Izotope’s Trash 2

Guitars and distortion go together like hip-hop and hoodies. All the guitar-oriented software modelers offer astoundingly accurate emulations of classic and modern amp and pedal distortion.

Izotope’s Trash 2  ($249) can be configured to produce warm, tube-like drive too, but that is not what  it is about. From its inception, Trash has literally pushed the envelope of all things distortion, and, as they say in advertising, much, much more.

Izotope’s installations are no muss no fuss; the software installs easily. When you boot up the plug-in in your DAW for the first time, it asks for the serial number; enter that and you are ready to go. (You can install it on an iLock if you prefer).

A word: Trash 2 allows very deep programing, so I recommend going through the included presets first to get an idea of the sonic mayhem it can produce. Izotope has wisely included a Limiter at the end of the chain to prevent speaker or ear damage. The limiter is on by default, but you can shut it off at your peril.

When you start modifying the presets, or start building a sound from scratch in the default preset, you will note there are eight big buttons along the bottom, six of which are accompanied by small on/off buttons. Those six access Trash’s effects parameters.

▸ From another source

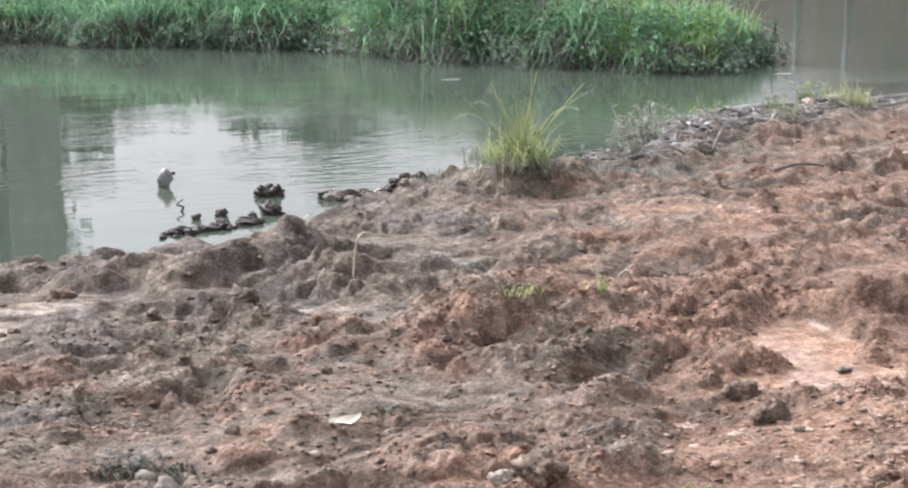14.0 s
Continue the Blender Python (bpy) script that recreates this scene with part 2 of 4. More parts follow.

Two of the buttons, Filters 1 and 2—default to pre and post distortion positions respectively, but the six modules can be reconfigured in almost any series or parallel order. Trash is the distortion section, containing everything from mild drive to broken circuit emulations. Convolve offers classic amp type cabinets, a wealth of weird and wild convolution impulses of things like tubes and plastic boxes, as well as things named for animals like Badger or Snake. It also allows you to load your own impulses. Dynamics contains a compressor and gate, while Delay offers a number of different delays, all of which can be “Trashed.”

The Filters and Dynamics can be sidechained and triggered by audio from another track. The right side of the GUI offers input and output faders, a wet/dry mix slider, and buttons to show or hide the presets and bypass the effect.

Trash Talking

Trash offers way too many user options to delineate here, so let me just give you my impressions of the software.

Trash 2 has been completely redesigned and I found the GUI more elegant, and more intuitive than its predecessor—despite being highly complex. When I opened it in Ableton Live, the Trash, or distortion module, window opened by default, as did a separate, floating preset window.

The program opens in default mode, with no affect on the guitar signal. The distortion processing takes place in two stages, adjustable on separate pages, accessed by clicking the tabs. A quick look at the screen will show you why it is impossible to go into all the modifier possibilities here. The box marked “Tension” offers a dropdown menu of six waveform options for each stage. Other boxes are selectable as off and on, and if that is not enough, both stages can be set to multiband and modified differently for different frequencies. Each stage also has an overall frequency control page as well. The sound can be sculpted, as well, by moving points around on the graph. You could easily spend hours, nay days, building one distortion sound—and we haven’t even touched the other modules yet!

Filters 1 and 2 offer detailed and varied ( resonant, synth, retro, vowel, etc.) frequency carving options that can be static or controlled by envelope or LFO (free running or synched to the DAW). Dynamics permits multiband compression and gating.




Convolve runs the distorted, frequency shaped sound through impulses of everything from amps to animals. You can even load your own. I loaded an AIFF file I recorded from the testing machine when having my nerve endings tested at the doctors office. It resulted in an unearthly ambience, perfect for sound design work. I experimented with placing it before and after the trash module: both yielded exciting new sounds. The separation parameters made any preset or original creation sound enormous.

Unfortunately, when I tried to save this impulse to the Trash library it continually crashed Ableton Live. [According to Izotope’s Kim Pfluger, “This is a known issue in Trash 2. It is in line for an update very soon, but I can’t say for certain when exactly. In the meantime, users that are experiencing this problem can write to support and a beta build will be issued to them.”] Once they get this licked, Trash 2 might be worth the cost just as a host for convolution impulses.

The Delay module offers up to 2 seconds of variously flavored (analog, tape, lo-fi, bit crushed) delay whose repeats can be further trashed to an adjustable degree.

Despite the seemingly endless parameter permutations available, Trash 2 was easy  to navigate. Its logical layout made jumping back and forth between modules a simple task. Still, the sheer amount of tweakability means you could devote a lifetime to exploring it potential. If distortion that tends towards the experimental plays a major role in your music, you shouldn’t be without this awesome plug-in.